- DIRECTION
Report all lines holding "values".

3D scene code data
_ _ _ _ _

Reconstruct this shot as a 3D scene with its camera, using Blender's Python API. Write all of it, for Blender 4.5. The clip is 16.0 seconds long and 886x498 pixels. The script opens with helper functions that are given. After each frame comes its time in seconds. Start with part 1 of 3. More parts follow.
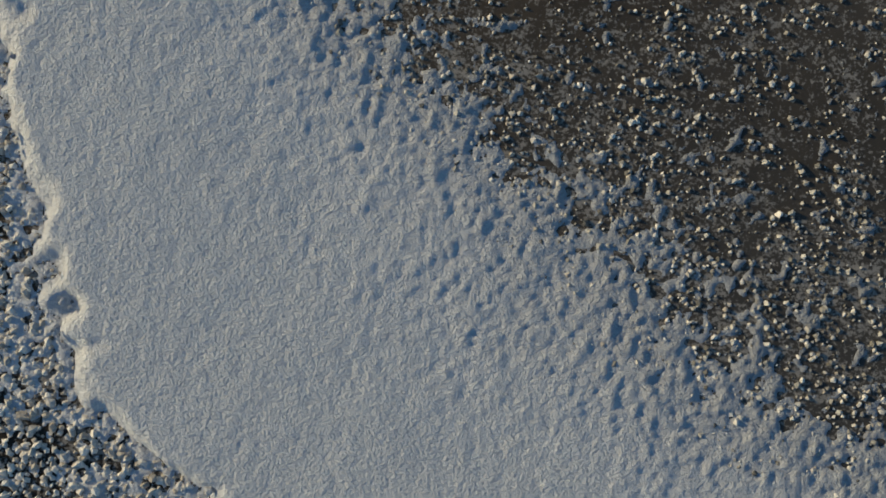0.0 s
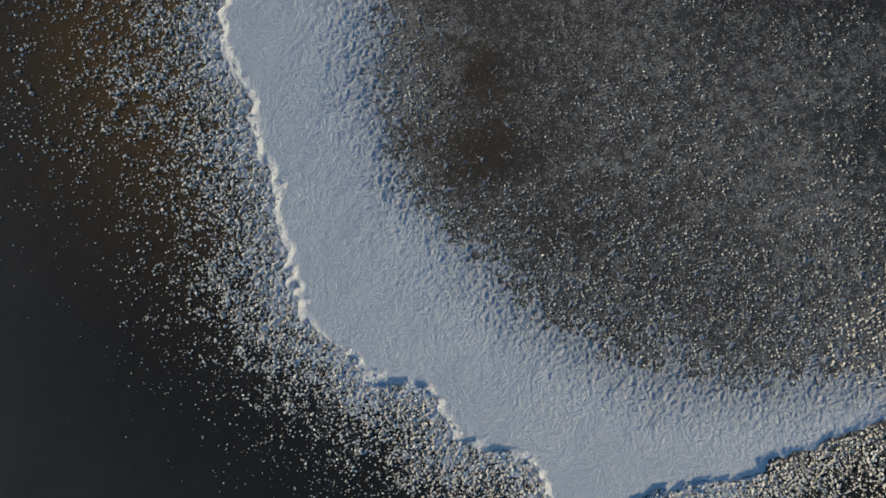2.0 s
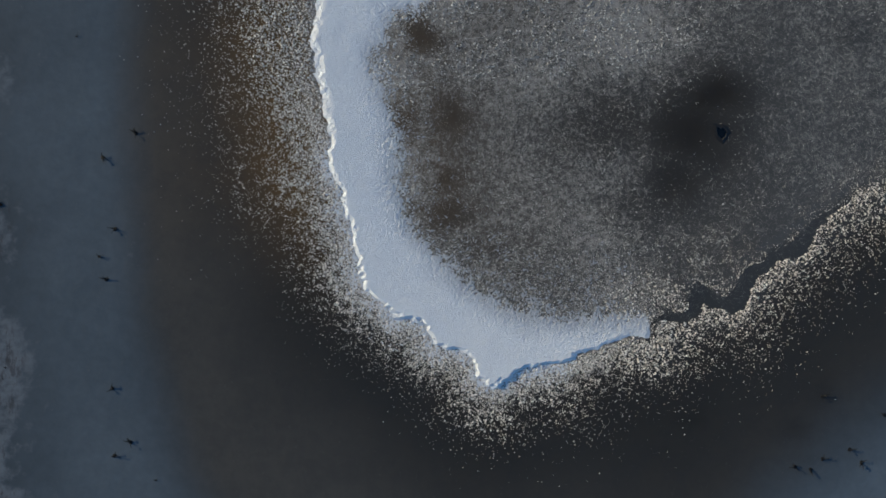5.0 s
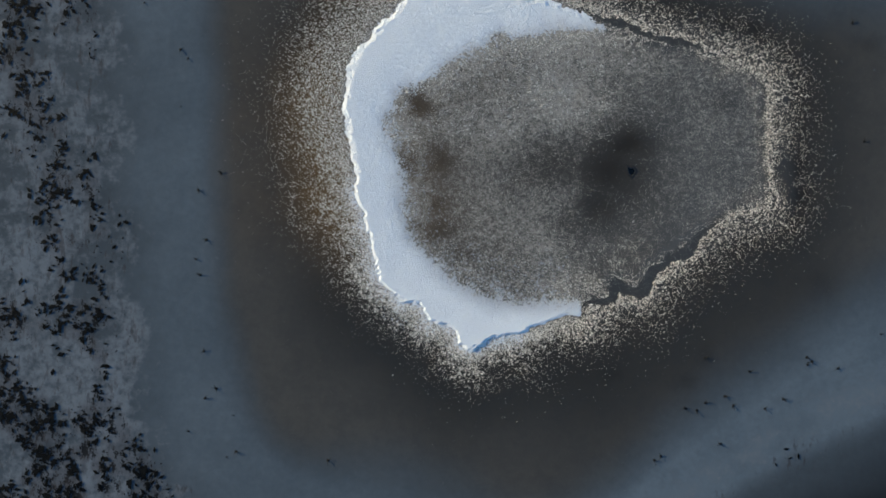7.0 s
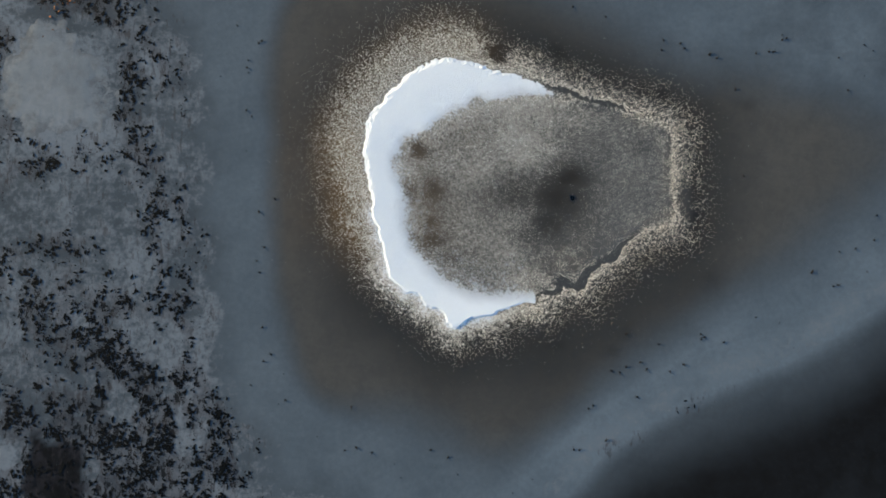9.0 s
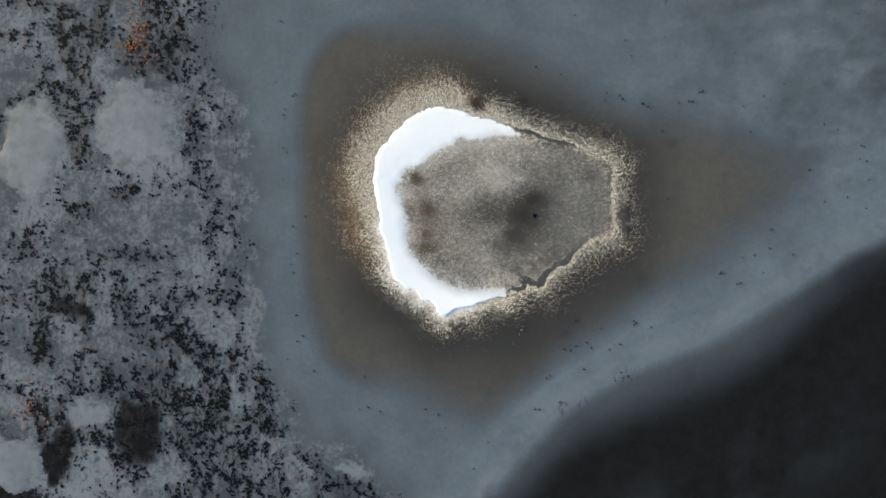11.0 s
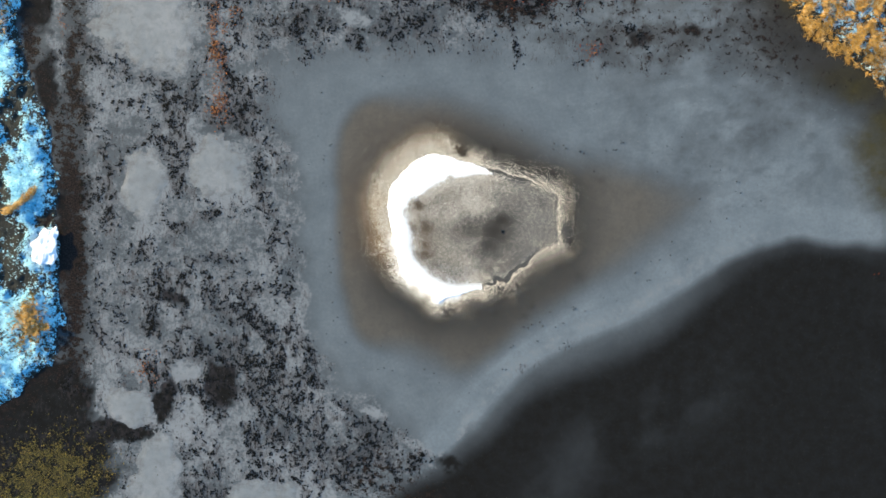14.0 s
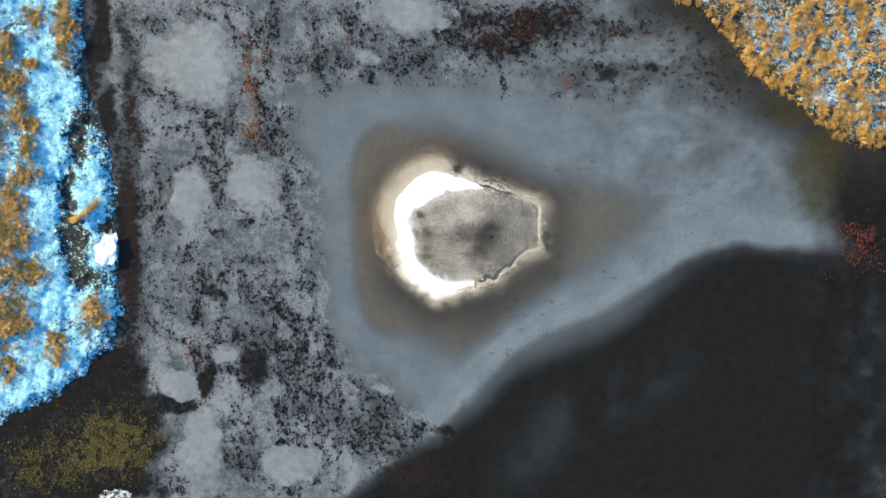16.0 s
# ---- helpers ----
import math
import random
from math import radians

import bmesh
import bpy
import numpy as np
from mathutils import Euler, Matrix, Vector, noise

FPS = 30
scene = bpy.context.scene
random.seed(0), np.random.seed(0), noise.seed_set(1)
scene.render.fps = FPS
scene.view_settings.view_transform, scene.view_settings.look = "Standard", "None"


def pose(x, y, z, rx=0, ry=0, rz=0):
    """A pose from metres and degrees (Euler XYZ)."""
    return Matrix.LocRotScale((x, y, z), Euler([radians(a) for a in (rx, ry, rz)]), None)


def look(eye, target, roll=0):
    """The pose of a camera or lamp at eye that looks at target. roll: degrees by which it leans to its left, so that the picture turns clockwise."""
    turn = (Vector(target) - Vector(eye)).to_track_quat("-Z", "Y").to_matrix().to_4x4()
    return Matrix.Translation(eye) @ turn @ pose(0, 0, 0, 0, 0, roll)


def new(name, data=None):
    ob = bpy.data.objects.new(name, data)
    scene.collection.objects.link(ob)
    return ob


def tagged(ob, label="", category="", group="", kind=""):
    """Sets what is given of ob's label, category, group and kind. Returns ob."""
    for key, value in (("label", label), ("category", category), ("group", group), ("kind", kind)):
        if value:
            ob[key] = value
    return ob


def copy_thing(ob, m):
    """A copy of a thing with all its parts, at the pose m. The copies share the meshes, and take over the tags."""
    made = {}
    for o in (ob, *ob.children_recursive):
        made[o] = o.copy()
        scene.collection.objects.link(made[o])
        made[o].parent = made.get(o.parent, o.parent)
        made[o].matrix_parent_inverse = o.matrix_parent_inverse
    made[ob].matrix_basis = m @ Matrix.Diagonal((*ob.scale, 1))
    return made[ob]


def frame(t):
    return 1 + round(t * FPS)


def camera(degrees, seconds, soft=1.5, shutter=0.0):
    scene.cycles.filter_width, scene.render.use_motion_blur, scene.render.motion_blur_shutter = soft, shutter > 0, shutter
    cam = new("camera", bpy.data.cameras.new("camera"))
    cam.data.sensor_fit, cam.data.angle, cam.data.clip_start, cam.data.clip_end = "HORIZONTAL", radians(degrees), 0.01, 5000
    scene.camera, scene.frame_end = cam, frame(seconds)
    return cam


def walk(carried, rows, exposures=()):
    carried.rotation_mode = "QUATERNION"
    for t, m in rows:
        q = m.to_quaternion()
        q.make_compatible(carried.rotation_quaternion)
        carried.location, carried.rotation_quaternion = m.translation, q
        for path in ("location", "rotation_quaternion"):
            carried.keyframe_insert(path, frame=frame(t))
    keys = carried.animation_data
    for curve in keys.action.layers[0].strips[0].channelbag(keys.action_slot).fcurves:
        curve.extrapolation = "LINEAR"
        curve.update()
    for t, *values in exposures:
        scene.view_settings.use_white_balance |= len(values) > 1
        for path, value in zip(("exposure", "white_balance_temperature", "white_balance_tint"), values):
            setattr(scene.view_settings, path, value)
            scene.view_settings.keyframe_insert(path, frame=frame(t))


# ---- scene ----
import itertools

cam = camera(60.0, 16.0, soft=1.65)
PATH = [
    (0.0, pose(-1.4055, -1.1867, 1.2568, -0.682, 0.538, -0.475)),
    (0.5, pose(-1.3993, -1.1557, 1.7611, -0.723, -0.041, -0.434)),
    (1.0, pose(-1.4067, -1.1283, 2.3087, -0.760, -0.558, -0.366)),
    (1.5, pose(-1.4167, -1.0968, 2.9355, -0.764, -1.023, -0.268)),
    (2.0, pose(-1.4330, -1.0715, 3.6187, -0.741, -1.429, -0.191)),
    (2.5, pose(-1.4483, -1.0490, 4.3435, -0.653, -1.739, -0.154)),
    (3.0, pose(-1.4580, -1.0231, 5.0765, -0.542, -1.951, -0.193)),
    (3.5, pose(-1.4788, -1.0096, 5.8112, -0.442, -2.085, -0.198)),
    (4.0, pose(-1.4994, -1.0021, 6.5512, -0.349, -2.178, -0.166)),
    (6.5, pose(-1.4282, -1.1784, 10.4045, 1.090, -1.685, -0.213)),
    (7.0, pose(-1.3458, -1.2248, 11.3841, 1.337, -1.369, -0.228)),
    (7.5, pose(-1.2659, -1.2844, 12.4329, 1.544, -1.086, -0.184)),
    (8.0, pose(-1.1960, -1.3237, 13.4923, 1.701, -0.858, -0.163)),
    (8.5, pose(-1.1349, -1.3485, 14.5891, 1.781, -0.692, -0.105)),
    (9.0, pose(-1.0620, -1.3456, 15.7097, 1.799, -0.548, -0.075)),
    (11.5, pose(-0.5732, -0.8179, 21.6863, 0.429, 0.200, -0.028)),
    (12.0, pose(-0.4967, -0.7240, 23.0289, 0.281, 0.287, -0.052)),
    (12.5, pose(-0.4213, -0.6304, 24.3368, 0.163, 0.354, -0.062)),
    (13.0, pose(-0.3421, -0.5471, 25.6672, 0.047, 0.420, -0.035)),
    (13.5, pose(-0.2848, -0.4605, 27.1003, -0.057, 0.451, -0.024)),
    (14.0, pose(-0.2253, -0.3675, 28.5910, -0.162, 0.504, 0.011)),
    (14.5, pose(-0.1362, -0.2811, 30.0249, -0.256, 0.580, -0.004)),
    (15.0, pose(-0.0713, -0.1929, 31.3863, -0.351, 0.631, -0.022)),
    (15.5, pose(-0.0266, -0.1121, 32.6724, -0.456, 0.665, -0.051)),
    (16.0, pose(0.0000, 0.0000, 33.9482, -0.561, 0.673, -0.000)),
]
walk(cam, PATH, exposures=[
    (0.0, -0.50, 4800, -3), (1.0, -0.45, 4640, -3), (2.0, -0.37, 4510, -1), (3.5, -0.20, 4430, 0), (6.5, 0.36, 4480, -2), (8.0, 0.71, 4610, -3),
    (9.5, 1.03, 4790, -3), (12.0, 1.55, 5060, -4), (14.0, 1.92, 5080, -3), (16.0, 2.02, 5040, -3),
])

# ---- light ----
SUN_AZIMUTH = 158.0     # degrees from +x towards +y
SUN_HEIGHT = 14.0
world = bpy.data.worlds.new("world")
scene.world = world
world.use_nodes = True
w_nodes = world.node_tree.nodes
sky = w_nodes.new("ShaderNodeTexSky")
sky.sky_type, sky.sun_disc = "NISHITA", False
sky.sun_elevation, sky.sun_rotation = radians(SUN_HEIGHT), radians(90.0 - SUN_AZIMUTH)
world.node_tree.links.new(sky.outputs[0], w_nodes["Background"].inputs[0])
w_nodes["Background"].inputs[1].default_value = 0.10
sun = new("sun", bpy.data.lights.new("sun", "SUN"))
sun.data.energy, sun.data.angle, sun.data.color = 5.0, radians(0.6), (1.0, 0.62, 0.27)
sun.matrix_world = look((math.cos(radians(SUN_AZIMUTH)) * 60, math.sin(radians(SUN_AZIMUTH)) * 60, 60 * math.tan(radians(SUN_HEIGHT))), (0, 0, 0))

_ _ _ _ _

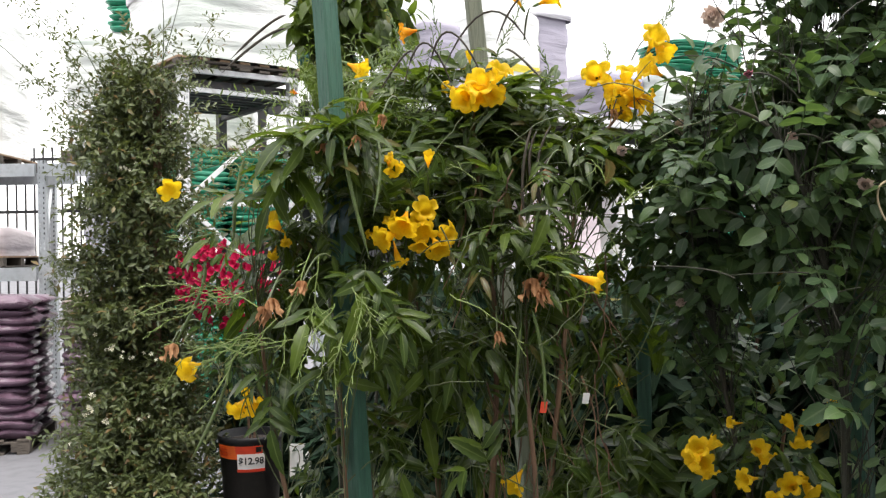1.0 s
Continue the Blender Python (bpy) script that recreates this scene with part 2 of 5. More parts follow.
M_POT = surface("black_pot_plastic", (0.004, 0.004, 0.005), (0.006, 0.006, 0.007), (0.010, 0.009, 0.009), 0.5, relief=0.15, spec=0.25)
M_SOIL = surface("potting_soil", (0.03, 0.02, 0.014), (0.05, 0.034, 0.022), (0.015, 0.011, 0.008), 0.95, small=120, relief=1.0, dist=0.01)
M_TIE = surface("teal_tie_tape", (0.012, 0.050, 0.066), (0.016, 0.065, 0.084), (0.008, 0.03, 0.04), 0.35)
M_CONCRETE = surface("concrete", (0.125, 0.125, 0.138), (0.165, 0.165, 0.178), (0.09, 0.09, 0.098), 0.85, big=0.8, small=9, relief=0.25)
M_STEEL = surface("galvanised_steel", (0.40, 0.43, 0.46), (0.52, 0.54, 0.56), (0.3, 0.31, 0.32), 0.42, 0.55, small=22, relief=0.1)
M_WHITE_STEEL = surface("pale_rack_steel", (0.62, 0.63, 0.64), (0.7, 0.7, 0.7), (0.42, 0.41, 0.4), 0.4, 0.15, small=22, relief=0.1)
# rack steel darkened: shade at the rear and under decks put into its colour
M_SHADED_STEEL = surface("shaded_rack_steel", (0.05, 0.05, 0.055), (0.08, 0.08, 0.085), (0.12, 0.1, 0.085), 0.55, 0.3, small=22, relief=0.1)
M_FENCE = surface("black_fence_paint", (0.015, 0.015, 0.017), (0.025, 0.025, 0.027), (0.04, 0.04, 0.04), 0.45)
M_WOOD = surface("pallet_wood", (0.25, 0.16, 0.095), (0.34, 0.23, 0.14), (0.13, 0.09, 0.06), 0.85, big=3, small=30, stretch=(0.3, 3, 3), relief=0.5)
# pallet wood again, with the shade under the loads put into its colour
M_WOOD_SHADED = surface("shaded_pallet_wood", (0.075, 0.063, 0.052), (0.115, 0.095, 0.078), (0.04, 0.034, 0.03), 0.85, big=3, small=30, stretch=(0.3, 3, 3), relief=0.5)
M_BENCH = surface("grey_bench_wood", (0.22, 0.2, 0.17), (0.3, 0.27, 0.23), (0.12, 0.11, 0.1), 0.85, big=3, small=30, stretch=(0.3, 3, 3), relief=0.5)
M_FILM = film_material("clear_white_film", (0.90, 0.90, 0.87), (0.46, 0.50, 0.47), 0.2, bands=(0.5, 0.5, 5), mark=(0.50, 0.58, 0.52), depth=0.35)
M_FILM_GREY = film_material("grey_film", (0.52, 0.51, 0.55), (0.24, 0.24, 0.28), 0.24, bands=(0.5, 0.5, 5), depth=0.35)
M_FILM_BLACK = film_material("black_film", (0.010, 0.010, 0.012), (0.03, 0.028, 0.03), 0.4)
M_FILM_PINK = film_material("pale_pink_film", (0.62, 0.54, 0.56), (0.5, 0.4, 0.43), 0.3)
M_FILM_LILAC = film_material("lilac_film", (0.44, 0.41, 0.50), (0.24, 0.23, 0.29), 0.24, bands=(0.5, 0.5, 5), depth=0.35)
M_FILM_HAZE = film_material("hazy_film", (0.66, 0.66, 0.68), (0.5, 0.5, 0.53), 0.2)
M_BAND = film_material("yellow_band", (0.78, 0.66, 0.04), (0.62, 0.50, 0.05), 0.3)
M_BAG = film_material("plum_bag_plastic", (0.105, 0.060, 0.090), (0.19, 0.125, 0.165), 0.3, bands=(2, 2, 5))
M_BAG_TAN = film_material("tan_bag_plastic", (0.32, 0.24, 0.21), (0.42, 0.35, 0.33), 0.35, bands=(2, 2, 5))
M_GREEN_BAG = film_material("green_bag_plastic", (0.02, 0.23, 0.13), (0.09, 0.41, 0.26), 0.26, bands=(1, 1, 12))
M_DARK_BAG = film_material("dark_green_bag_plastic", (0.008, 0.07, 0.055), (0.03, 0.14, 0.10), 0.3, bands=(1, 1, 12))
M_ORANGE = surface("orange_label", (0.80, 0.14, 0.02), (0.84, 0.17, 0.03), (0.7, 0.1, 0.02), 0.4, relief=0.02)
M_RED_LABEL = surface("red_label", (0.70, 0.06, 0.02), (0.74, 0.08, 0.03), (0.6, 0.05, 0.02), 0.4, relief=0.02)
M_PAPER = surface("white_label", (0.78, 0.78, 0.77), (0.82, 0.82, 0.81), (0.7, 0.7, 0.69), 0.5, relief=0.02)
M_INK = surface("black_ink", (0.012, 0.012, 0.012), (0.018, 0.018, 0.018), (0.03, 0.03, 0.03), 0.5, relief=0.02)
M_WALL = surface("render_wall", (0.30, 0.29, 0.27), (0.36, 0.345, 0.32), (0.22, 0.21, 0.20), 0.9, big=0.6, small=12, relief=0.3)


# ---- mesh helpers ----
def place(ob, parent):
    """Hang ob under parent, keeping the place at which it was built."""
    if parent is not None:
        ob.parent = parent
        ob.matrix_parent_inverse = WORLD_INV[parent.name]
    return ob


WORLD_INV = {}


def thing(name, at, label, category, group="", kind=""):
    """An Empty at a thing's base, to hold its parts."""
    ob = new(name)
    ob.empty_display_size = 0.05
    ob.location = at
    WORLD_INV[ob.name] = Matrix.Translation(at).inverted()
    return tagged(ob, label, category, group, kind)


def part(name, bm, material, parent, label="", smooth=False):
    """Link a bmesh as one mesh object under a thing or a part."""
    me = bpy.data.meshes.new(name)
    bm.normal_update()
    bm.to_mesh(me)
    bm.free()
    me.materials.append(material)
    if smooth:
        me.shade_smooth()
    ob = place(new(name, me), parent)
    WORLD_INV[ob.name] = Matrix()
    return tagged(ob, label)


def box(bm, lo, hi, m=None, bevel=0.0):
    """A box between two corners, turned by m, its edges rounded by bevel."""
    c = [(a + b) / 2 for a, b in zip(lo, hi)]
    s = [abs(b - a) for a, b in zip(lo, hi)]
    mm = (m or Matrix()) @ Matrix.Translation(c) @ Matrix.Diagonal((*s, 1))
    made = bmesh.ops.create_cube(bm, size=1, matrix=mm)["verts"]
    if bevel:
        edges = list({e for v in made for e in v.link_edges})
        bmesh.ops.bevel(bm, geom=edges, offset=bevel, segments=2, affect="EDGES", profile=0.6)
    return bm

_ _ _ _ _

- ANSWER TO THIS EXERCISE
    for t, *values in exposures:
        scene.view_settings.use_white_balance |= len(values) > 1
        for path, value in zip(("exposure", "white_balance_temperature", "white_balance_tint"), values):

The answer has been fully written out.